Nov. 12 (Bloomberg) -- The Philippine peso completed its biggest two-day loss since August and bonds fell as President Benigno Aquino declared a state of calamity following the destruction and loss of life from Super Typhoon Haiyan.
The currency reached an eight-week low as the government said the devastation may hurt the economy. Countries around the world pledged aid as the number of confirmed deaths rose to 1,774. A stronger dollar and higher U.S. Treasury yields are adding pressure on the peso to weaken, Singapore-based analysts Prakriti Sofat and Hamish Pepper at Barclays Plc wrote in a research report today. The central bank’s tolerance for currency appreciation also appears to be very low, they said.

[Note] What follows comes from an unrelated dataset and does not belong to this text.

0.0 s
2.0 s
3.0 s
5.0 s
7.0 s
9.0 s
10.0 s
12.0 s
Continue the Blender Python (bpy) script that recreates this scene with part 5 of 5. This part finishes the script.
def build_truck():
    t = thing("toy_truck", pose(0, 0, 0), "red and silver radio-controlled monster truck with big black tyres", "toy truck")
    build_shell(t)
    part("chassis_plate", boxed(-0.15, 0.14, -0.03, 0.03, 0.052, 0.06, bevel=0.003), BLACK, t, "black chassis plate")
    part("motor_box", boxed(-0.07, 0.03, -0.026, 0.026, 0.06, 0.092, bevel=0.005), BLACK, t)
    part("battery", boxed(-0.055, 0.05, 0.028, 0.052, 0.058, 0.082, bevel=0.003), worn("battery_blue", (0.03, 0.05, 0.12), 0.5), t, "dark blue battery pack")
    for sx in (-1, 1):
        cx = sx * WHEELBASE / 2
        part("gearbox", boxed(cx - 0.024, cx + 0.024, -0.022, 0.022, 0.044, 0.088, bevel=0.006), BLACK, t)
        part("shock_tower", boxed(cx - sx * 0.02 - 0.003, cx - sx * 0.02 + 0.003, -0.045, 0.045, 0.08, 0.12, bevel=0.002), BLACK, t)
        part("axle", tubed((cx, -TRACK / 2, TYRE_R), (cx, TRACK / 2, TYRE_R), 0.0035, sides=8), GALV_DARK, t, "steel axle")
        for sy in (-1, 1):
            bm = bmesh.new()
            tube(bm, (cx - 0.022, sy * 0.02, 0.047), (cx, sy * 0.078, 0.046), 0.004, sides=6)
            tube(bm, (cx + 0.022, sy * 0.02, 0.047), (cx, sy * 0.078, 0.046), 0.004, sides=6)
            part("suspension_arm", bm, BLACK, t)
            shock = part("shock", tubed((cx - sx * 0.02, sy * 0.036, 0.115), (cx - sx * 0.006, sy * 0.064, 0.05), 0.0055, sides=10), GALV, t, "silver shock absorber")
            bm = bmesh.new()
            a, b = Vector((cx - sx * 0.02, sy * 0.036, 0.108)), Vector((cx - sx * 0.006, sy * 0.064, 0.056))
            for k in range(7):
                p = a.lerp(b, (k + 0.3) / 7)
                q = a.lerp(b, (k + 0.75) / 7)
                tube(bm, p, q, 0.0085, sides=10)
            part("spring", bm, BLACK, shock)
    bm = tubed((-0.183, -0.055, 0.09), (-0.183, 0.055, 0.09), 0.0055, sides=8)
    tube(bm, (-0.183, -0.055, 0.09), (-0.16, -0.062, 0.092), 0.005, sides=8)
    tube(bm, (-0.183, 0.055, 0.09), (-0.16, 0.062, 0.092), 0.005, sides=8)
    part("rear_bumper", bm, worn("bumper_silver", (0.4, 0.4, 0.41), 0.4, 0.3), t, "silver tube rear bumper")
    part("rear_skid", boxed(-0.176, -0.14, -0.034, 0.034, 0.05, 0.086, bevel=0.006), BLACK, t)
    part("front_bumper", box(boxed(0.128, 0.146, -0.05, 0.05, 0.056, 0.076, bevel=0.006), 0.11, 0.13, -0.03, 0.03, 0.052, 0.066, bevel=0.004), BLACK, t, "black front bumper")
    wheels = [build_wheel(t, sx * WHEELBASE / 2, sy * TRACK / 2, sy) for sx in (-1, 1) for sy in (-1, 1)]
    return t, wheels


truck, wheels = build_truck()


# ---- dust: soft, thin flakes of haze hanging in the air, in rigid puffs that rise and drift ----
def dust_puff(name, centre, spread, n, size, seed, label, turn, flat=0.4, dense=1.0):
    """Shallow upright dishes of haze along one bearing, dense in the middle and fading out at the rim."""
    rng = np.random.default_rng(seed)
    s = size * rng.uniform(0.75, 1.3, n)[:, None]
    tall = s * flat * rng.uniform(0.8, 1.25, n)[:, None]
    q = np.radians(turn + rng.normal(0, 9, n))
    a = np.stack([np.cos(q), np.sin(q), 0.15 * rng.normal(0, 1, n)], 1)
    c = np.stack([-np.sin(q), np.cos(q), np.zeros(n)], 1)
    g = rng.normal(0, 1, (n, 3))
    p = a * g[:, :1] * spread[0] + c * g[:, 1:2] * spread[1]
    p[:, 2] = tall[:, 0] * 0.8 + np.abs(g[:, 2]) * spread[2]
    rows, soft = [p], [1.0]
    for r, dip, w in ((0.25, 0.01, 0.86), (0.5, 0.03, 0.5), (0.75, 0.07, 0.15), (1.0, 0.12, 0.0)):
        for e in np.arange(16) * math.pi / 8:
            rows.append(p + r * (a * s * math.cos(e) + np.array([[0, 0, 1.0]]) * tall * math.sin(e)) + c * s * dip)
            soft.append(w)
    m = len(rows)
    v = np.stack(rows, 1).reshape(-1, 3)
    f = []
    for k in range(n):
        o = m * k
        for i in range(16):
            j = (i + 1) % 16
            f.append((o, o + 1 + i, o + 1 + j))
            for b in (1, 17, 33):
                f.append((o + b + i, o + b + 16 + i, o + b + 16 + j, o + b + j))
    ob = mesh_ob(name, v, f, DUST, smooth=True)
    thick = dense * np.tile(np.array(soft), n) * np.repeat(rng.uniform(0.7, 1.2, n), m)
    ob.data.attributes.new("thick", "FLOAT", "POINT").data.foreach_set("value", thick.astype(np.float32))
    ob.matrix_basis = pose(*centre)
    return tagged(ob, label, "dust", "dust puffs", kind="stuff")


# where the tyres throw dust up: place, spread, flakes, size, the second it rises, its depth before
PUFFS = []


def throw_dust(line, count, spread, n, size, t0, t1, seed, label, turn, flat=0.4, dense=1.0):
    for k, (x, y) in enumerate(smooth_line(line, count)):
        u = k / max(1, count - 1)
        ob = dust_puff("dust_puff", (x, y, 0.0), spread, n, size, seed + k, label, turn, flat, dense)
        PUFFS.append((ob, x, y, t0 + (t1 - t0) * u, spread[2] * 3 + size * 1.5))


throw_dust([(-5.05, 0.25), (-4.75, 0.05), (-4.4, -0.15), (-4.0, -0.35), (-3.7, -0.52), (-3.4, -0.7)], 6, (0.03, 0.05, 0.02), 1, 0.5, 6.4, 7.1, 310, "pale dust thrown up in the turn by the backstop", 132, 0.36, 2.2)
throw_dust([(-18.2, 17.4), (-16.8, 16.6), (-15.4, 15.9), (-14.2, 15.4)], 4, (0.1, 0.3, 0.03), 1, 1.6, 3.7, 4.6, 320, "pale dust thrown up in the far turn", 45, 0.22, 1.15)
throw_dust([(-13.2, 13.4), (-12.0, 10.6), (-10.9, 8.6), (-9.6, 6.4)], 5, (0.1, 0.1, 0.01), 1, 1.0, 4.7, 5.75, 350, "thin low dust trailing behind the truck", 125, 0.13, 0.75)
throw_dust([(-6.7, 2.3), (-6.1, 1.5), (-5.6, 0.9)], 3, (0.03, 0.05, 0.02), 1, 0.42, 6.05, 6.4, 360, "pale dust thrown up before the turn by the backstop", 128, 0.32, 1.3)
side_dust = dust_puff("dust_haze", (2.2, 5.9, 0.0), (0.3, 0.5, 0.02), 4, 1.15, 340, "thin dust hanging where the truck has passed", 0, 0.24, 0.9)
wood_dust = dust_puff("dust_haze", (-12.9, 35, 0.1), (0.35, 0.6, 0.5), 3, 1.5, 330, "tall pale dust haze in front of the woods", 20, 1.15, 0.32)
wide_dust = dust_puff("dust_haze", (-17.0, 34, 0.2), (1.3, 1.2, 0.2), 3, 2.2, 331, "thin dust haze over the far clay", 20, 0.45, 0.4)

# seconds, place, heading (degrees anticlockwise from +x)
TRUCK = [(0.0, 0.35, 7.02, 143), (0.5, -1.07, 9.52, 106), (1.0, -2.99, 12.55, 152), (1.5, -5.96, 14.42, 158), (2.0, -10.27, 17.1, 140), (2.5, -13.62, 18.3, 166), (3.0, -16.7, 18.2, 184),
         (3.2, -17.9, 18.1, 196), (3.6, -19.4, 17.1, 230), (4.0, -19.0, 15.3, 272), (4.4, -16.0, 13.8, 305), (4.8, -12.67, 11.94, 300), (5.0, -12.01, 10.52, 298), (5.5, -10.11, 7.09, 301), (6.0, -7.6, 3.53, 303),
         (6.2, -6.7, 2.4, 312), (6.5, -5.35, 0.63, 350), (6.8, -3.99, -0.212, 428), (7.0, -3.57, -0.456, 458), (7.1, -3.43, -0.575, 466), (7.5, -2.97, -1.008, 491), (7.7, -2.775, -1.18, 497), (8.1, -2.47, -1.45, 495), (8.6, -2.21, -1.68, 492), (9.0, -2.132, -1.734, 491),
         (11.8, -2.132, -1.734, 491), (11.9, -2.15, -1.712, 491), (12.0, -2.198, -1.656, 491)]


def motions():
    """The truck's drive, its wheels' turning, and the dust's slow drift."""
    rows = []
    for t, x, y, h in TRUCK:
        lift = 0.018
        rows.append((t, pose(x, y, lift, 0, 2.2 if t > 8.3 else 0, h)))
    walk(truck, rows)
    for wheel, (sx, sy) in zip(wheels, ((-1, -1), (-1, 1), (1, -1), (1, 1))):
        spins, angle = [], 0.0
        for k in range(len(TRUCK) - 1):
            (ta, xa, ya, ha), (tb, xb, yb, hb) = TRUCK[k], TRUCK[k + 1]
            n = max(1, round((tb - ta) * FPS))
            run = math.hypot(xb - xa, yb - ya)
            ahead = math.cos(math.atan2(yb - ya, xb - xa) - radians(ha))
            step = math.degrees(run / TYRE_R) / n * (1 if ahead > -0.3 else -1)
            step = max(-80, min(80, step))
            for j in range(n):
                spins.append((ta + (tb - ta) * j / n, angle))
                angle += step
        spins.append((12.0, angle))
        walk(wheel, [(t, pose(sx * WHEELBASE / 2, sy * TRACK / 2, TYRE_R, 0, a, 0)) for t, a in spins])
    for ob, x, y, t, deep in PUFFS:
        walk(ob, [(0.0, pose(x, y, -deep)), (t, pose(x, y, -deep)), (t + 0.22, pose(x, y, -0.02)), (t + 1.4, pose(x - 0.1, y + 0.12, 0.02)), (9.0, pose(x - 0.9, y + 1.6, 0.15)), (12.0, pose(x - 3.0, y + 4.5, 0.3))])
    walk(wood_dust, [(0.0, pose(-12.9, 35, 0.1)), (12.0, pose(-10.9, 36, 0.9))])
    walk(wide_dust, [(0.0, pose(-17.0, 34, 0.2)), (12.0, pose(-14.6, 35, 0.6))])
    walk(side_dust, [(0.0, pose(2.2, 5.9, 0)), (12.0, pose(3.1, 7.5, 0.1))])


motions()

“The shock over the destruction of the typhoon and a relatively stronger dollar” prompted a sell-off in the peso, said Leong Sook Mei, Southeast Asian head of global markets research in Singapore at Bank of Tokyo-Mitsubishi UFJ Ltd.
The peso declined 0.5 percent to 43.778 per dollar in Manila, taking the two-day drop to 1.4 percent, the worst since Aug. 23, prices from Tullett Prebon Plc show. It touched 43.792 earlier, the lowest level since Sept. 17.
One-month implied volatility, a measure of expected moves in the exchange rate used to price options, increased 37 basis points, or 0.37 percentage point, to 6.04 percent.
Ten-year government bonds declined for a third day. The yield on the 11.375 percent notes due October 2023 climbed two basis points to 3.67 percent, according to noon fixing prices from Philippine Dealing & Exchange Corp. That’s the highest level in more than two weeks.
There is no plan to sell bonds to fund reconstruction, Treasurer Rosalia de Leon said in a mobile-phone message today, and the Treasury has “enough liquidity” for rebuilding.
An estimated 660,000 people have been displaced by the typhoon, John Ging, an official with the United Nations humanitarian affairs office, told reporters in New York.
Losses will be $12 billion to $15 billion, or about 5 percent of economic output, according to an estimate by Charles Watson, director of research and development at Kinetic Analysis Corp., a disaster-modeling firm. “For the Philippine islands, it is catastrophic,” Watson said in an e-mail.
The government has 18.7 billion pesos ($429 million) to fund reconstruction after Haiyan slammed into the Philippines on Nov. 8, President Aquino said yesterday in a televised address.